■豆炭あんか 487回
本紙写真の資料は、「豆炭あんか」と呼ばれるもので、火をつけた豆炭を中に入れて使う道具です。寒い季節になると布団の中に入れて暖をとりました。豆炭1個で一晩中暖かさが続き、とても重宝しました。まれにあんかを入れた袋の口が開いたり布が薄くて、足に低温やけどの水ぶくれができたりすることもありました。
「豆炭あんか」が家庭で使われはじめるのは、豆炭が発明された大正時代以降になります。豆炭は、大正9(1920)年に川澄政によって発明されました。
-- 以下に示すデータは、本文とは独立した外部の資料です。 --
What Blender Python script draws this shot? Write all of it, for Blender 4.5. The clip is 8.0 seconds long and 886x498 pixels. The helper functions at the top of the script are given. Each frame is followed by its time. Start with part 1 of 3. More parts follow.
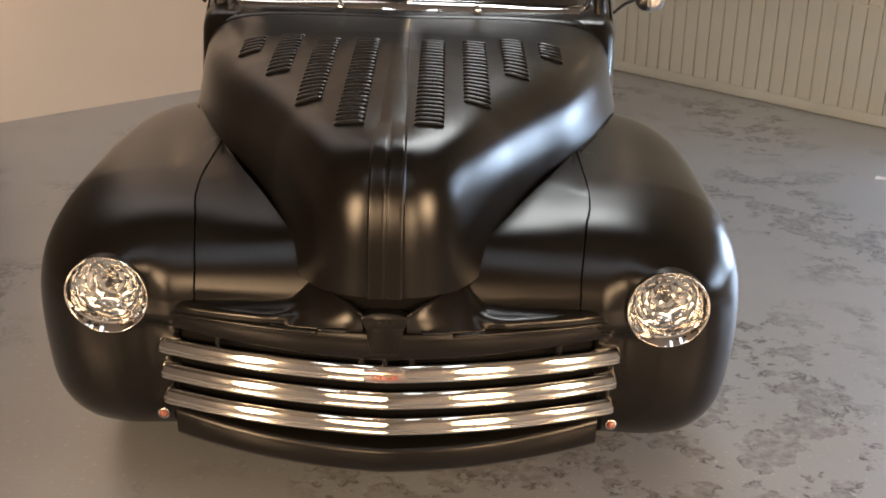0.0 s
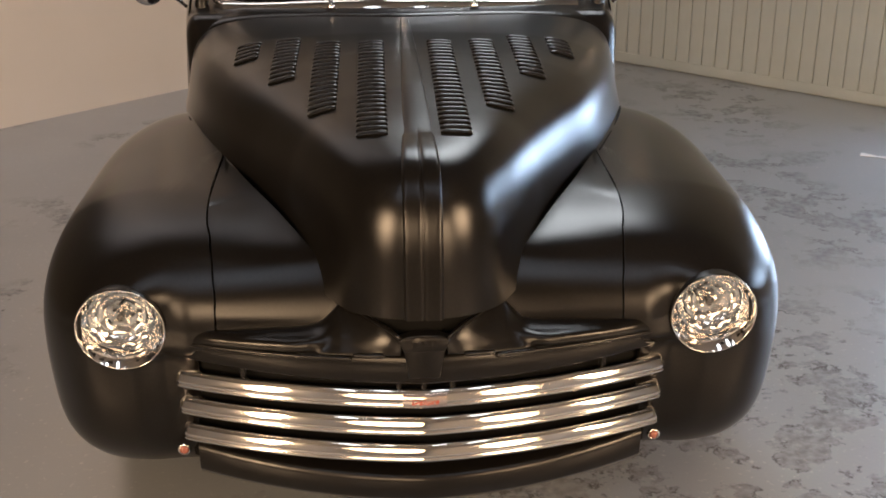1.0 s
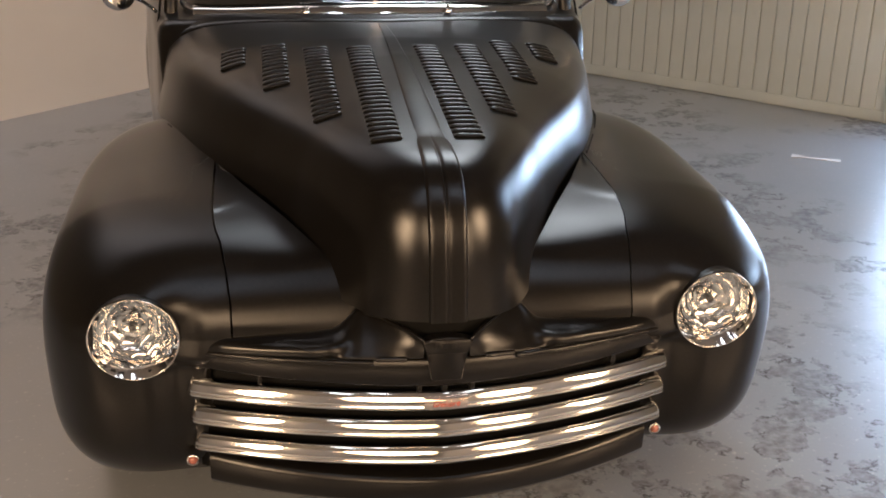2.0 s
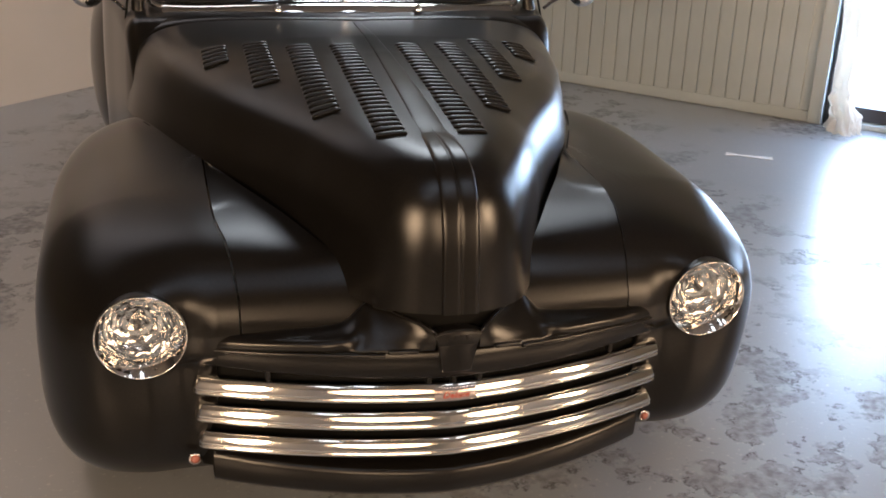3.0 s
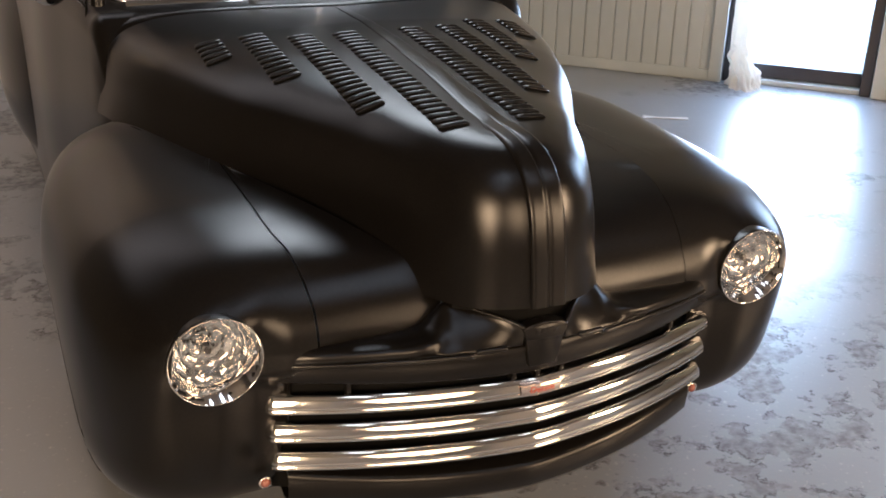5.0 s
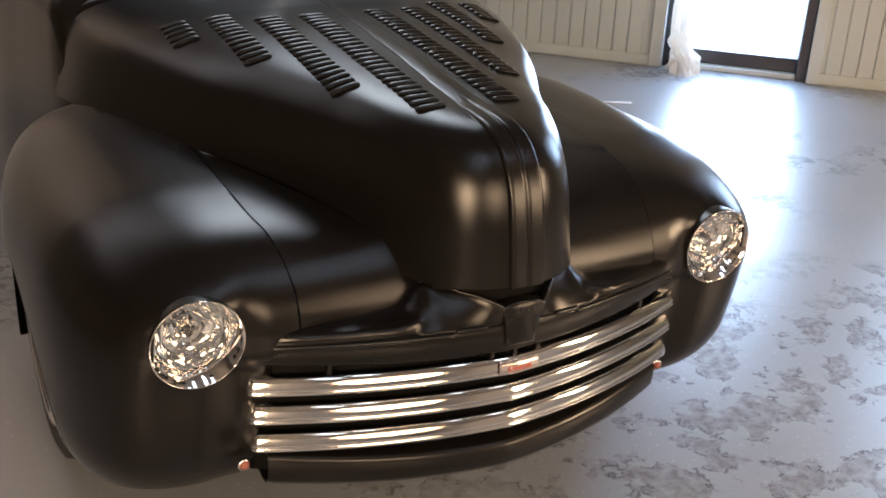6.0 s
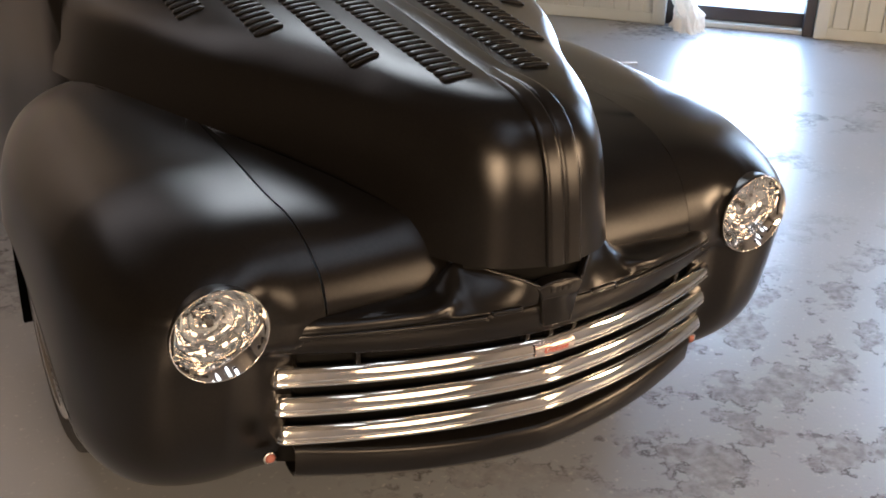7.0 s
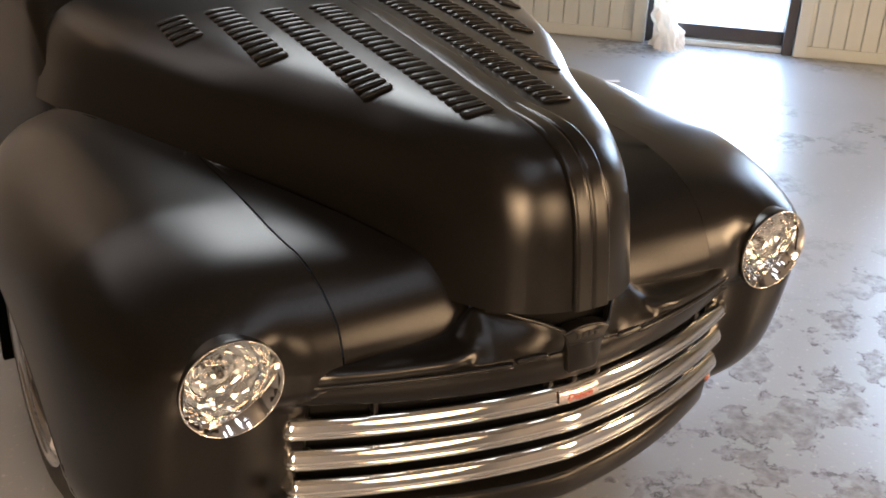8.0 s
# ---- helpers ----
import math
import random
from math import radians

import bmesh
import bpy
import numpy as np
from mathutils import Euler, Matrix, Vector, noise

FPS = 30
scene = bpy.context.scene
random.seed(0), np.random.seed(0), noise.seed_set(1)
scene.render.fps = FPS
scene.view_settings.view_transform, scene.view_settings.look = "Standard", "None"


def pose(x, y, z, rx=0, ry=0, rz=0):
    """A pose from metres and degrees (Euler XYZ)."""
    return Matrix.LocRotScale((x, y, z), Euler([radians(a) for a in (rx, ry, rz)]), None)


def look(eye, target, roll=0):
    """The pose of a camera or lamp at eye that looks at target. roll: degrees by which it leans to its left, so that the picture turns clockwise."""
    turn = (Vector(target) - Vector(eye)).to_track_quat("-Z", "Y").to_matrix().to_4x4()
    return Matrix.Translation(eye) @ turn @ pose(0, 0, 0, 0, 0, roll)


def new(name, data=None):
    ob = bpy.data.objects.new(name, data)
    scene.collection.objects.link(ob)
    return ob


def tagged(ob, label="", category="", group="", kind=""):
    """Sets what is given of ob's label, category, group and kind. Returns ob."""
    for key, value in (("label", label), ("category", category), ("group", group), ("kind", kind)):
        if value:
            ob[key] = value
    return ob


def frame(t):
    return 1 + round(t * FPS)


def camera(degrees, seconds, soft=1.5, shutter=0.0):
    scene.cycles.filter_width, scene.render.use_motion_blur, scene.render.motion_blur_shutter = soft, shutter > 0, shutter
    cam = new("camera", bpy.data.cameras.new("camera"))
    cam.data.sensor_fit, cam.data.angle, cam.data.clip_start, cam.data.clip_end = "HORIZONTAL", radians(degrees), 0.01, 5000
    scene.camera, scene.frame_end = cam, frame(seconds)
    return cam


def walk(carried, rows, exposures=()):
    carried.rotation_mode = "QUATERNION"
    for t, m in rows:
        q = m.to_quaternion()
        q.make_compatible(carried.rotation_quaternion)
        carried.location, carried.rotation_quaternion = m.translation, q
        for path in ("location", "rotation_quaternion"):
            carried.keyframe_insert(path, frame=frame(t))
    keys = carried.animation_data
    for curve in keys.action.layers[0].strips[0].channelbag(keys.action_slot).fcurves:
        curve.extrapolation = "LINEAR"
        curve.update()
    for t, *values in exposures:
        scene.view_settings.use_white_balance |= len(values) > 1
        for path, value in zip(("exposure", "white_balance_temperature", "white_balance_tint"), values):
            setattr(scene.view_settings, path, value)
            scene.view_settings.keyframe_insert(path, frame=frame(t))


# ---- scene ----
cam = camera(43.19, 8.0, soft=1.8)
# seconds, eye x y z in metres, yaw, pitch, roll in degrees
ROWS = [
    (0.0, 0.1471, -2.2310, 1.8087, 0.635, -23.122, -0.568),
    (0.5, 0.0514, -2.1677, 1.8039, -0.510, -23.305, -0.069),
    (1.0, -0.0527, -2.0742, 1.8129, -3.127, -23.852, 0.937),
    (1.5, -0.1551, -2.0406, 1.8087, -5.409, -24.041, 0.043),
    (2.0, -0.3278, -2.0721, 1.8191, -8.617, -23.587, -0.326),
    (2.2, -0.3809, -2.0808, 1.8118, -10.299, -23.679, -0.276),
    (3.3, -0.6201, -2.0448, 1.8043, -14.930, -23.253, -1.855),
    (3.5, -0.6475, -1.9934, 1.7980, -16.074, -23.636, -1.697),
    (4.0, -0.7426, -1.8656, 1.7971, -17.734, -24.190, -1.604),
    (4.5, -0.8675, -1.8295, 1.7967, -21.296, -24.493, -1.177),
    (4.7, -0.9503, -1.8083, 1.8008, -22.138, -24.608, -0.889),
    (5.8, -1.1341, -1.7974, 1.8120, -26.880, -24.675, -2.230),
    (6.0, -1.1509, -1.7756, 1.8025, -27.115, -25.183, -2.209),
    (6.5, -1.1600, -1.7341, 1.7894, -27.352, -25.833, -1.460),
    (7.0, -1.1665, -1.6236, 1.7751, -28.258, -27.066, -1.126),
    (7.5, -1.1713, -1.5004, 1.7712, -28.860, -27.239, -1.364),
    (8.0, -1.2141, -1.4480, 1.7840, -30.306, -26.633, -2.083),
]
walk(cam, [(t, pose(x, y, z, 90 + pitch, roll, yaw)) for t, x, y, z, yaw, pitch, roll in ROWS],
     [(0.0, 0.14, 5550, 10), (1.0, 0.06, 5350, 10), (2.0, 0.0, 5250, 10), (3.5, -0.10, 5150, 10), (4.5, -0.08, 5100, 10), (6.0, 0.02, 5100, 10), (7.0, 0.05, 5180, 10), (8.0, 0.24, 5450, 10)])

# ---- light ----
world = bpy.data.worlds.new("sky")
scene.world = world
world.use_nodes = True
wn = world.node_tree.nodes
sky = wn.new("ShaderNodeTexSky")
sky.sky_type = "NISHITA"
sky.sun_disc = False
sky.sun_elevation, sky.sun_rotation = radians(40), radians(70)
world.node_tree.links.new(sky.outputs[0], wn["Background"].inputs[0])
wn["Background"].inputs[1].default_value = 0.12


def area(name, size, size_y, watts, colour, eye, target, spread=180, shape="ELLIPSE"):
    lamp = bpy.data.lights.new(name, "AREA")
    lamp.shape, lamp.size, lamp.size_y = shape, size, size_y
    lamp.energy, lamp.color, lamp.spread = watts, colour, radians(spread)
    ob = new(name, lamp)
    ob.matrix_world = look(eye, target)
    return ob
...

これは欧州で作られていた成形石炭を改良し、複数の石炭の粉末と消石灰・コークス・木炭などを混ぜて、豆状に成型して乾燥炉で焼成して作ったものです。
倶知安町での「豆炭あんか」の普及について詳細はわかりませんが、昭和36(1961)年発行の倶知安町史によると、町内での石炭の販売は、大正13(1924)年に高橋収蔵が石炭屋をはじめたのが始まりとあり、「豆炭あんか」もこれ以降、町内で普及していったと思われます。昭和も50年代になると、家庭で電気あんかや電気毛布が普及して、豆炭あんかは使われなくなりました。
風土館には、豆炭あんかをはじめ、湯たんぽや炭火あんかなど、各種暖房器具も展示していますので、皆さんの思い出を教えていただけるとうれしいです。